Would you have a photo of what the bottom end of the tube looks like?
There must be fairly large opening either in-between the oil pan and bottom end of the tube or opening on the side of the tube, which explains why fairly large amount of oil remains if oil is sucked out by using only the tube (I.E. without inserting smaller flexible tube down dipstick tube to bottom of the pan).




I had very nice picture of mounted tube from OM603 engine posted on benzworld, but they changed the script lately and my attachment seem to be lost.
Google did not find it neither.
Sorry,
They also are not too much concern about tube going to the very bottom.
The only thing I wish they could do to extractors is to made clear plastic window to see the extracted level, using the flashlight from another side to contrast the level.
Im confident it pulls all oil what I have put in.
Love it.


I think you are confusing the metal dipstick "holder" which extends very close to the bottom of the oil pan and is part of these engines, and a flexible suction tube that is inserted temporarily inside the said metal tube in order to suck out the oil.

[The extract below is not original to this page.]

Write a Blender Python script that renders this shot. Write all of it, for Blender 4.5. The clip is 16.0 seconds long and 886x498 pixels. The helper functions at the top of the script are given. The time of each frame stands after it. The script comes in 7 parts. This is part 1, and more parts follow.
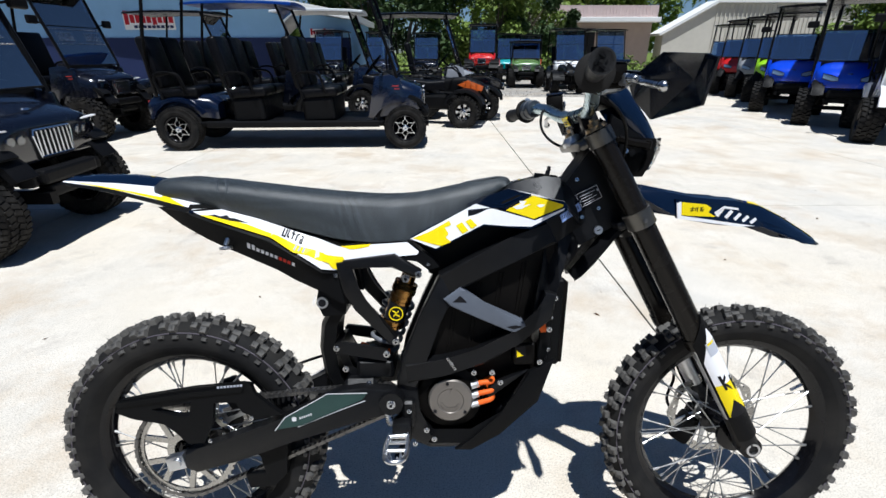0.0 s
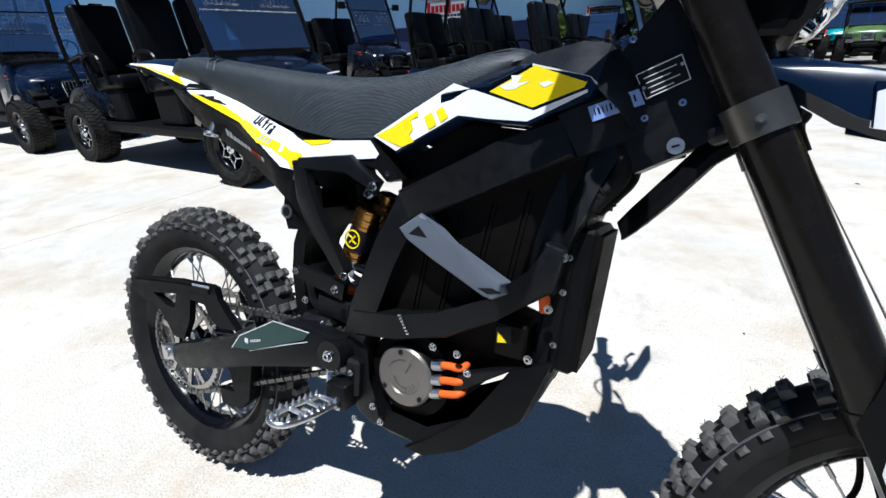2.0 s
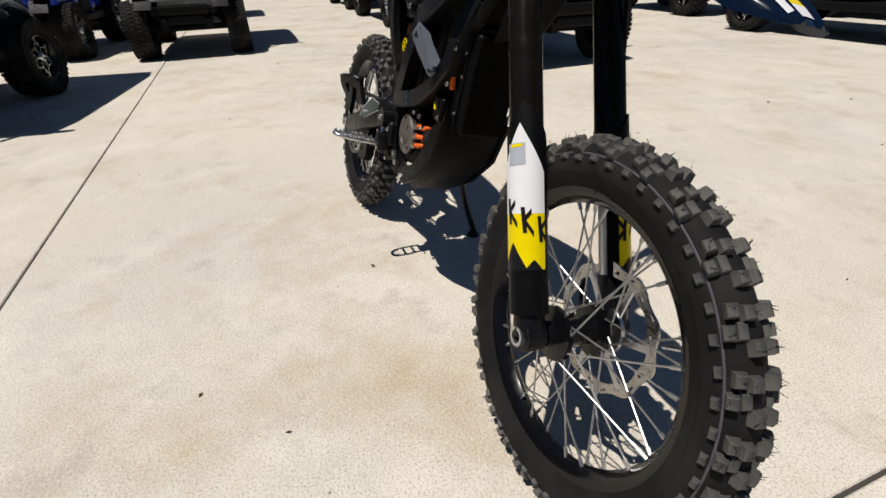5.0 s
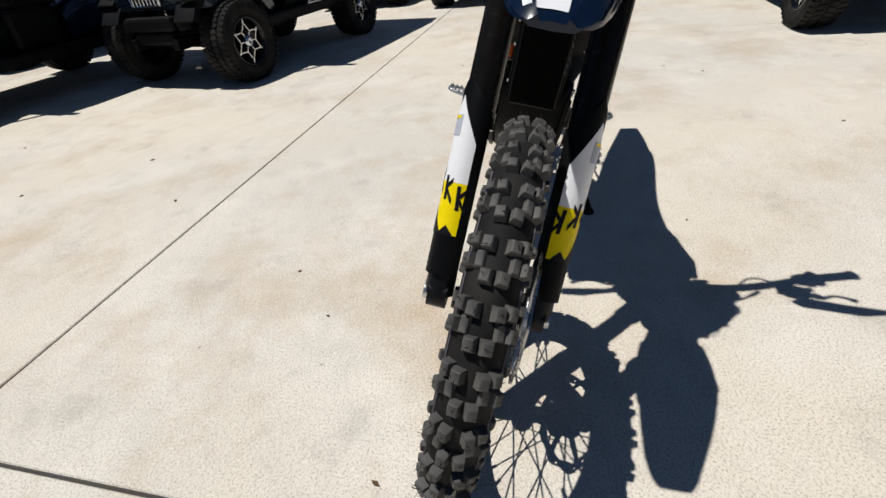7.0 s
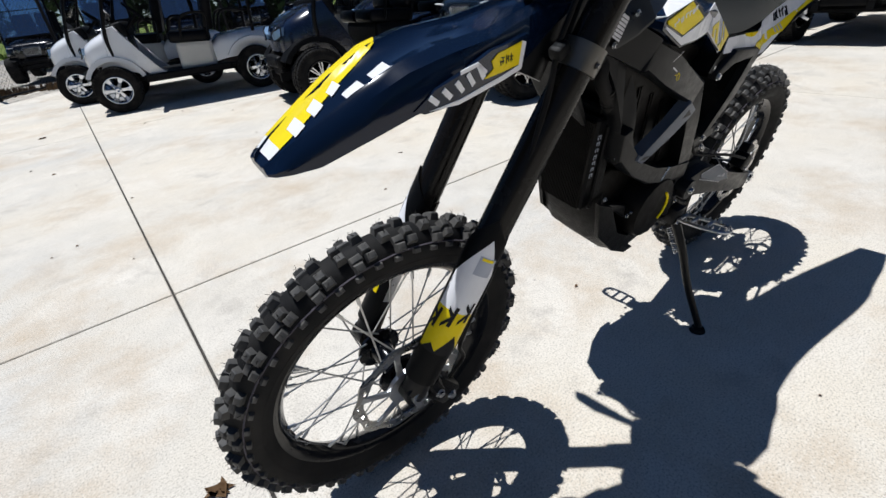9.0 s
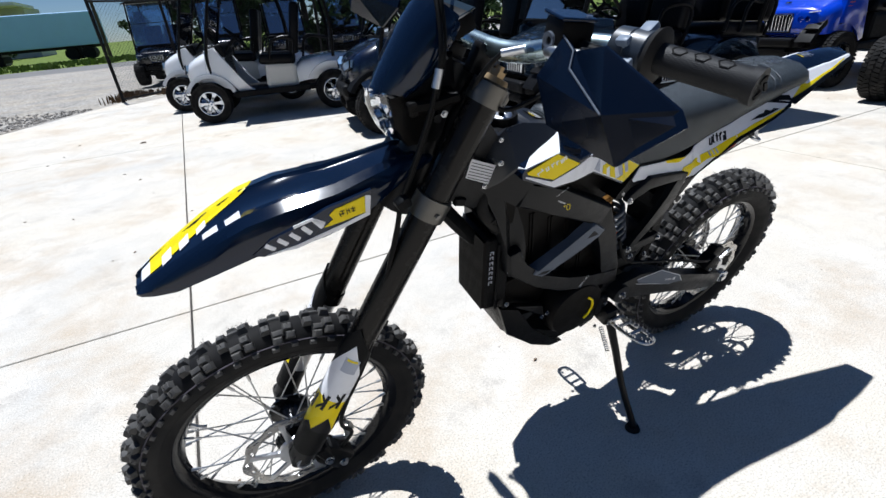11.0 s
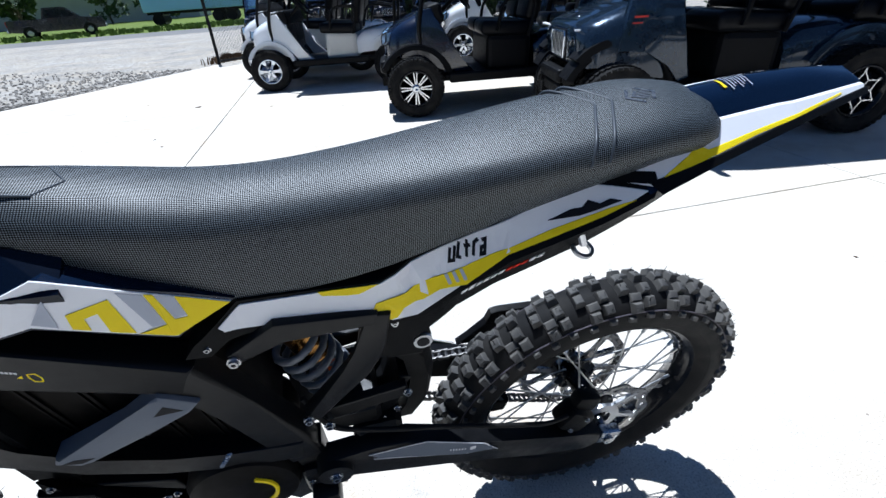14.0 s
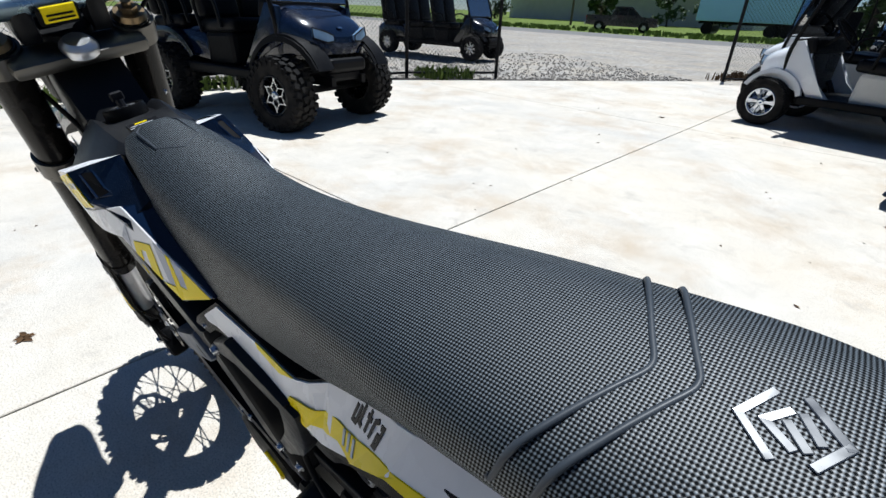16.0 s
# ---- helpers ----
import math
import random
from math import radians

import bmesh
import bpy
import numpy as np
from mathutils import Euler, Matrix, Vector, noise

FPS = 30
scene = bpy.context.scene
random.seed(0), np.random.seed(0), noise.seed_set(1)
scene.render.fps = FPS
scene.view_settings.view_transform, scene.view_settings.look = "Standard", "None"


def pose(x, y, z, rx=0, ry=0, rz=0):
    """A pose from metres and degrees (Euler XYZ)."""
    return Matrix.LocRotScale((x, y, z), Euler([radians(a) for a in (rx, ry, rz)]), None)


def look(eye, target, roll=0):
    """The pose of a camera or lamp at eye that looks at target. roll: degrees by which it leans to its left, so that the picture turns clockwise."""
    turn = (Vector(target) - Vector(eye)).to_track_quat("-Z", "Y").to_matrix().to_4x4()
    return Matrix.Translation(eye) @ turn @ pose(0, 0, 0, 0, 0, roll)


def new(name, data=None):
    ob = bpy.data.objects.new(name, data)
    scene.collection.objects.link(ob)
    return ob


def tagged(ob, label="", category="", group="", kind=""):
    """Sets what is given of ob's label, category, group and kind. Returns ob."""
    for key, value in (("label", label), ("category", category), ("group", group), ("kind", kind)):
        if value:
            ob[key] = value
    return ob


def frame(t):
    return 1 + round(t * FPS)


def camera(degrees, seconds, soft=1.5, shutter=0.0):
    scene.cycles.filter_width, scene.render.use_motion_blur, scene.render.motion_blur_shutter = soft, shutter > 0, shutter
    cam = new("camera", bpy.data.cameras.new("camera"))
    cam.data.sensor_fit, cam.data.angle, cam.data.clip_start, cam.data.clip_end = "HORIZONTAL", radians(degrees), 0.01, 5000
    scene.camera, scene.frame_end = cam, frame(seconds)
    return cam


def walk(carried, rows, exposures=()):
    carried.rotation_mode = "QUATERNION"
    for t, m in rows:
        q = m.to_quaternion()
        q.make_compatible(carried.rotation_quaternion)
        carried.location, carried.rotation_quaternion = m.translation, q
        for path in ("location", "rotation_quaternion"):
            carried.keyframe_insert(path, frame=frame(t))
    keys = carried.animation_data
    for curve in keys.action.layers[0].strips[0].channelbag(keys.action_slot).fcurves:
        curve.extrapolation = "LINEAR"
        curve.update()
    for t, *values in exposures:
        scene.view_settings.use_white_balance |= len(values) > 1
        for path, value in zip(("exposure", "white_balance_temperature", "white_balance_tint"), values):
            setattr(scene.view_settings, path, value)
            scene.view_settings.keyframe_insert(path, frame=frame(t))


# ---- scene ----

# ---- camera ----
cam = camera(86.94, 16.0)
PATH = [
    (0, (0.616, -0.943, 1.240), (0.650, 0.900, 0.463), -0.1),
    (0.5, (0.660, -0.719, 1.130), (0.565, 1.136, 0.386), -1.6),
    (1, (0.725, -0.538, 1.040), (0.385, 1.290, 0.303), -2.1),
    (1.5, (0.871, -0.510, 0.997), (0.211, 1.217, 0.235), -3.1),
    (2, (1.044, -0.558, 0.980), (0.095, 1.010, 0.180), -2.6),
    (2.5, (1.176, -0.644, 0.972), (0.037, 0.770, 0.134), -2.5),
    (3, (1.279, -0.688, 0.996), (0.005, 0.567, 0.101), -1.3),
    (3.5, (1.477, -0.691, 0.991), (0.098, 0.409, 0.048), -0.9),
    (4, (1.666, -0.642, 0.976), (0.189, 0.299, 0.010), -1.8),
    (4.5, (1.779, -0.518, 0.903), (0.230, 0.270, -0.087), -2.3),
    (5, (1.870, -0.416, 0.876), (0.279, 0.188, -0.175), -1.9),
    (5.2, (1.907, -0.369, 0.879), (0.307, 0.149, -0.203), -2.2),
    (7.3, (1.998, 0.229, 0.896), (0.481, -0.435, -0.225), -7.6),
    (7.5, (1.975, 0.311, 0.920), (0.513, -0.486, -0.187), -8.0),
    (8, (1.900, 0.466, 0.935), (0.559, -0.568, -0.129), -7.5),
    (8.2, (1.852, 0.503, 0.929), (0.570, -0.617, -0.120), -7.5),
    (10.3, (1.492, 0.880, 1.106), (0.817, -0.770, 0.201), -6.2),
    (10.5, (1.467, 0.885, 1.118), (0.792, -0.768, 0.217), -6.2),
    (11, (1.380, 0.890, 1.146), (0.615, -0.722, 0.243), -5.1),
    (11.5, (1.275, 0.858, 1.166), (0.394, -0.696, 0.267), -4.0),
    (12, (1.115, 0.825, 1.166), (0.130, -0.661, 0.259), -3.9),
    (12.5, (0.923, 0.799, 1.169), (-0.083, -0.683, 0.278), -3.4),
    (13, (0.748, 0.745, 1.129), (-0.169, -0.792, 0.237), -3.3),
    (13.5, (0.573, 0.670, 1.098), (-0.128, -0.957, 0.169), -3.2),
    (14, (0.417, 0.655, 1.091), (0.067, -1.061, 0.125), -4.2),
    (14.5, (0.280, 0.632, 1.095), (0.289, -1.121, 0.132), -4.6),
    (15, (0.179, 0.545, 1.087), (0.503, -1.184, 0.135), -2.8),
    (15.5, (0.126, 0.452, 1.108), (0.851, -1.157, 0.167), 0.2),
    (16, (0.082, 0.351, 1.113), (1.260, -0.982, 0.197), 2.6),
]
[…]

Some people do not bother to insert the flex tube and rely on the metal dipstick holder tube alone, and just simply apply vacuum to the top end of it in order to suck out the used oil.
This shortcut method sort of works, but in my experience it leaves about 1.5 liters of used oil on the bottom of the oil pan (at least in my 642.920 engine) which why I insert a tube all the way down to the bottom of oil pan.